4月に社会人2年目となった水谷美香さん(仮名、24歳)。大学を卒業して大手金融機関に入社し、本社営業部において大手電機メーカーを担当する部署に配属となりました。彼女が配属された部署は新人にとってはいわゆる花形部署。入社1年目であっても海外の大型案件を扱う仕事のサポートをしていたといいます。

入社1年目の新入社員が見た大手金融機関の現実

ところが彼女は入社1年がまもなく経過するという2月に、ベンチャー企業に転職することを決意しました。私は立教大学ビジネススクールの教授として、たくさんの学生を見てきましたが、とても辞める理由が見つかりません。会社にとっても重要な部署に配属され、大きな仕事を任されていたにもかかわらず、なぜ彼女は仕事を辞めたのでしょうか?

彼女が辞めた理由は、大きく分けて2つあります。1つ目は「このまま会社に残っても仕方がない。将来がイメージできない」ということ。2つ目は「自分がミッションと思うことに懸けてみたい」ということです。「残っても仕方がない」という彼女の言葉に、私もかなりショックを受けました。でも、彼女の話をよく聞いてみると、その意味がよくわかりました。
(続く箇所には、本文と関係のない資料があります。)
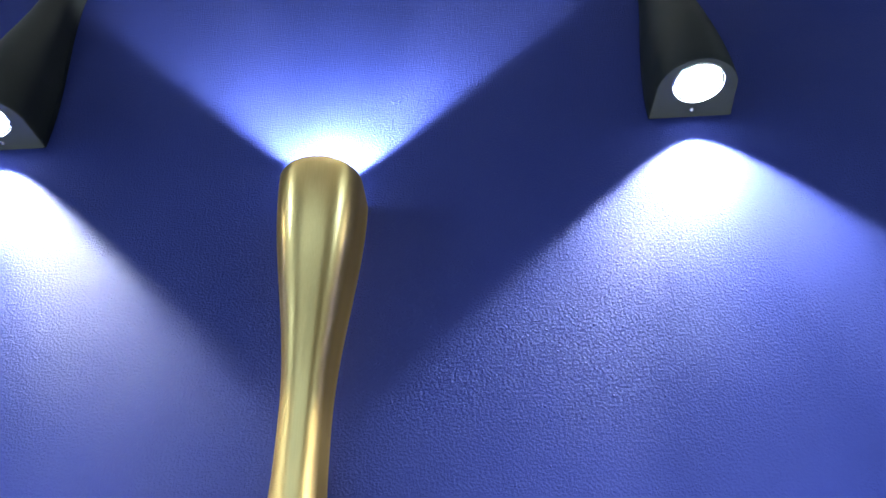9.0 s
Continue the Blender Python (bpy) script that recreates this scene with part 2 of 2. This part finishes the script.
def sconce(name, label, mat, half, w_end, w_mid, d_end, d_mid, stretch, lens_y, lens_r, dome, screw, ringed, taper):
    """An hourglass wall light: body with flat ends, a lens in a ring and a set screw at each end; origin at its middle, on the wall."""
    top = tagged(new(name), label, "wall light", "sconces on the blue wall")

    def section(s, inset=0.0):
        u = min(1.0, stretch * s / half)
        f = 0.5 * (1 + math.cos(math.pi * u))
        return outline(w_mid + (w_end - w_mid) * f - inset, d_mid + (d_end - d_mid) * f - inset, taper)

    loops = []
    stations = [(0.0, 0.0012), (0.0004, 0.0004), (0.0014, 0.0)] + [(half * i / 28, 0.0) for i in range(1, 29)]
    for s, inset in stations:
        loops.append([(x, y, half - s) for x, y in section(s, inset)])
    for s, inset in reversed(stations[:-1]):
        loops.append([(x, y, s - half) for x, y in section(s, inset)])
    part("body", rings(loops, False, False), mat, top)
    for sign in (1, -1):
        flip = pose(0, 0, 0, 0 if sign > 0 else 180, 0, 0)
        face = [(x, y, sign * half) for x, y in section(0.0, 0.0012)]
        back = [(x, y, sign * (half - 0.004)) for x, y in section(0.0, 0.0012)]
        part("end_cap", rings([face, back]), mat, top, smooth=False)
        place = Matrix.Translation((0, lens_y, sign * half)) @ flip
        bend = (lens_r ** 2 + dome ** 2) / (2 * dome)
        ball = [(lens_r, -0.0005)] + [(r, 0.0004 + dome - bend + math.sqrt(bend ** 2 - r ** 2))
                                      for r in (lens_r * (1 - i / 12) for i in range(12))]
        lens = part("lens", moved(spun(ball, 40), place), LENS, top, "lit white lens")
        lens.visible_shadow = False
        if ringed:
            r = lens_r + 0.0022
            ring = [(r, 0.0004), (r, 0.0016), (r + 0.0006, 0.0022), (r + 0.0014, 0.0016), (r + 0.0016, 0.0004)]
            part("ring", moved(spun(ring, 40, False, False), place), STEEL, lens, "bright metal ring")
        if screw:
            hole = [(0.0027, 0.0002), (0.0025, 0.0011), (0.0014, 0.0011), (0.0011, 0.0003)]
            part("screw", moved(spun(hole, 14), Matrix.Translation((0, -0.0118, sign * half)) @ flip), DULL if mat is WHITE else STEEL, top, "small dull screw" if mat is WHITE else "small steel screw")
    return top


GOLD_LOW, GOLD_HIGH = 1.594, 2.147
gold = sconce("wall_sconce_brass", "slim hourglass brass wall light, lit at both ends, on blue wall", BRASS,
              (GOLD_HIGH - GOLD_LOW) / 2, 0.0425, 0.0190, 0.083, 0.054, 1.06, -0.042, 0.0245, 0.010, False, False, 0.0)
gold.matrix_basis = pose(-0.0005, 0, (GOLD_LOW + GOLD_HIGH) / 2, 0, -0.7, 0)
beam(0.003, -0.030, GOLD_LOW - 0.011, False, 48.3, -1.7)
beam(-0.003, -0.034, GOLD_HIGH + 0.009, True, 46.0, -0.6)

SIDE, FACE_BLACK, FACE_WHITE, LONG = 0.40, 2.26, 1.481, 0.30
black = sconce("wall_sconce", "matt black hourglass wall light, lit, on the blue wall", BLACK,
               LONG, 0.0465, 0.018, 0.084, 0.042, 1.0, -0.0508, 0.0248, 0.0012, True, True, 0.06)
black.matrix_basis = pose(-SIDE + 0.0015, 0, FACE_BLACK + LONG + 0.002)
copy_thing(black, pose(SIDE + 0.001, 0, FACE_BLACK + LONG - 0.005))
white = sconce("wall_sconce", "matt white hourglass wall light, lit, on the blue wall", WHITE,
               LONG, 0.0455, 0.018, 0.084, 0.042, 1.0, -0.0508, 0.0245, 0.006, True, False, 0.06)
white.matrix_basis = pose(-SIDE + 0.013, 0, FACE_WHITE - LONG - 0.007)
copy_thing(white, pose(SIDE - 0.002, 0, FACE_WHITE - LONG))
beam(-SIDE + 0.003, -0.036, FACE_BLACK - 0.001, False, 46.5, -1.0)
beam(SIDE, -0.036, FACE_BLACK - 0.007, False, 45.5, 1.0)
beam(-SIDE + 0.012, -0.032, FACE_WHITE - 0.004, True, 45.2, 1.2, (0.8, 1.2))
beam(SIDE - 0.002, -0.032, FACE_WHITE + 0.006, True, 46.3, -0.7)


# ---- blemishes of the paint ----
def nib(x, z, r, h, squash=1.0, turn=0.0):
    """A drip or speck under the paint."""
    rows = [(r, -0.0003), (r * 0.92, h * 0.25), (r * 0.7, h * 0.7), (r * 0.35, h * 0.96), (r * 0.05, h)]
    bm = spun(rows, 12)
    for v in bm.verts:
        k = 1 + 0.18 * noise.noise(Vector((v.co.x * 160 + x * 90, v.co.y * 160, z * 70)))
        v.co.x *= k * squash
        v.co.y *= k
    part("paint_speck", moved(bm, pose(x, 0, z, 90, 0, 0) @ pose(0, 0, 0, 0, 0, turn)), BLUE, wall)


for x, z, r, h, squash, turn in (
        (0.127, 1.464, 0.0020, 0.0012, 1.0, 0), (0.115, 1.536, 0.0028, 0.0012, 0.8, 30), (0.097, 1.920, 0.0020, 0.0011, 0.7, 20),
        (0.268, 1.916, 0.0020, 0.0012, 0.5, 30), (0.170, 1.789, 0.0015, 0.0010, 0.7, 0), (0.117, 1.786, 0.0016, 0.0010, 0.6, 10),
        (0.207, 1.854, 0.0014, 0.0010, 0.7, 0), (0.177, 1.839, 0.0013, 0.0009, 0.8, 0), (0.406, 2.114, 0.0022, 0.0012, 0.9, 0),
        (0.211, 1.895, 0.0014, 0.0009, 0.7, 20), (-0.153, 1.974, 0.0018, 0.0011, 0.6, 15), (0.511, 2.089, 0.0020, 0.0011, 0.8, 0),
        (0.437, 2.056, 0.0016, 0.0010, 0.9, 0), (0.197, 2.009, 0.0016, 0.0010, 0.7, 0), (-0.283, 2.035, 0.0016, 0.0009, 0.8, 0),
        (-0.144, 1.907, 0.0018, 0.0011, 0.6, 10), (0.260, 2.036, 0.0017, 0.0010, 0.8, 0)):
    nib(x, z, r, h * 0.4, squash, turn)
for x, z, r, h in ((-0.127, 1.388, 0.0014, 0.0003), (-0.159, 1.363, 0.0018, 0.0004), (-0.407, 1.699, 0.0022, 0.0003), (0.442, 2.116, 0.0016, 0.0007),
                   (0.312, 1.967, 0.0014, 0.0006), (0.260, 1.989, 0.0012, 0.0006), (0.313, 1.914, 0.0014, 0.0006), (0.363, 2.038, 0.0013, 0.0006),
                   (0.081, 1.819, 0.0014, 0.0006), (0.074, 2.407, 0.0018, 0.0006), (-0.042, 2.445, 0.0018, 0.0006), (0.326, 1.808, 0.0014, 0.0006)):
    nib(x, z, r, h, 0.75, 20)


def ridge(a, b, c, wide, high):
    """A low trowel ridge along a bend from a to c (x, z) that draws towards b, steep on one side and fading out at both ends."""
    a, b, c = Vector(a), Vector(b), Vector(c)
    loops = []
    for i in range(25):
        t = i / 24
        p = a.lerp(b, t).lerp(b.lerp(c, t), t)
        along = (b.lerp(c, t) - a.lerp(b, t)).normalized()
        across = Vector((-along.y, along.x))
        k = max(0.04, math.sin(math.pi * t) ** 0.7) * (1 + 0.3 * noise.noise(Vector((p.x * 240, 0.0, p.y * 240))))
        section = ((-1.0, -0.3), (-0.55, 0.25), (-0.1, 0.9), (0.12, 1.0), (0.3, 0.45), (0.5, -0.3))
        loops.append([(p.x + across.x * u * wide * k, -high * k * h, p.y + across.y * u * wide * k) for u, h in section])
    return rings(loops)


def crumb(x, z, r, h, count, seed):
    """A crumb of plaster caught under the paint: a few uneven lumps that run into one another."""
    pick = random.Random(seed)
    bm = bmesh.new()
    for _ in range(count):
        lump = bmesh.ops.create_icosphere(bm, subdivisions=2, radius=1.0)["verts"]
        dx, dz, k = pick.uniform(-r, r), pick.uniform(-r, r) * 0.7, pick.uniform(0.35, 0.75)
        turn = pick.uniform(0, math.pi)
        for v in lump:
            f = 1 + 0.35 * noise.noise(v.co * 1.7 + Vector((seed, dx * 900, dz * 900)))
            u, w = v.co.x * r * k * f, v.co.z * r * k * 0.55 * f
            v.co = (x + dx + u * math.cos(turn) - w * math.sin(turn), v.co.y * h * k * f, z + dz + u * math.sin(turn) + w * math.cos(turn))
    part("paint_crumb", bm, BLUE, wall)


crumb(-0.202, 1.3695, 0.0034, 0.0010, 5, 1)
crumb(-0.0695, 1.4015, 0.0034, 0.0004, 4, 2)
crumb(0.0325, 1.330, 0.0048, 0.0004, 7, 3)
crumb(0.066, 2.3075, 0.0052, 0.0007, 5, 4)
part("trowel_ridge", ridge((-0.018, 1.356), (0.042, 1.355), (0.060, 1.330), 0.0070, 0.00035), BLUE, wall, "edge of a filler patch painted over in blue", False)
part("trowel_ridge", ridge((0.062, 1.336), (0.040, 1.312), (-0.004, 1.291), 0.0070, 0.00035), BLUE, wall, "edge of a filler patch painted over in blue", False)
実は私も教職に身を転じる前に金融業界で働いていたことがあり、それなりに内情について知っている人間です。もちろん、昔と比べれば働き方で進化した部分がいろいろとあるのは確実ですが、実際に彼女に話を聞いてみたところ、どうやらこの職場では数十年前と同じ価値観、やり方で、今も同じような仕事をしている部分が残っているようなのです。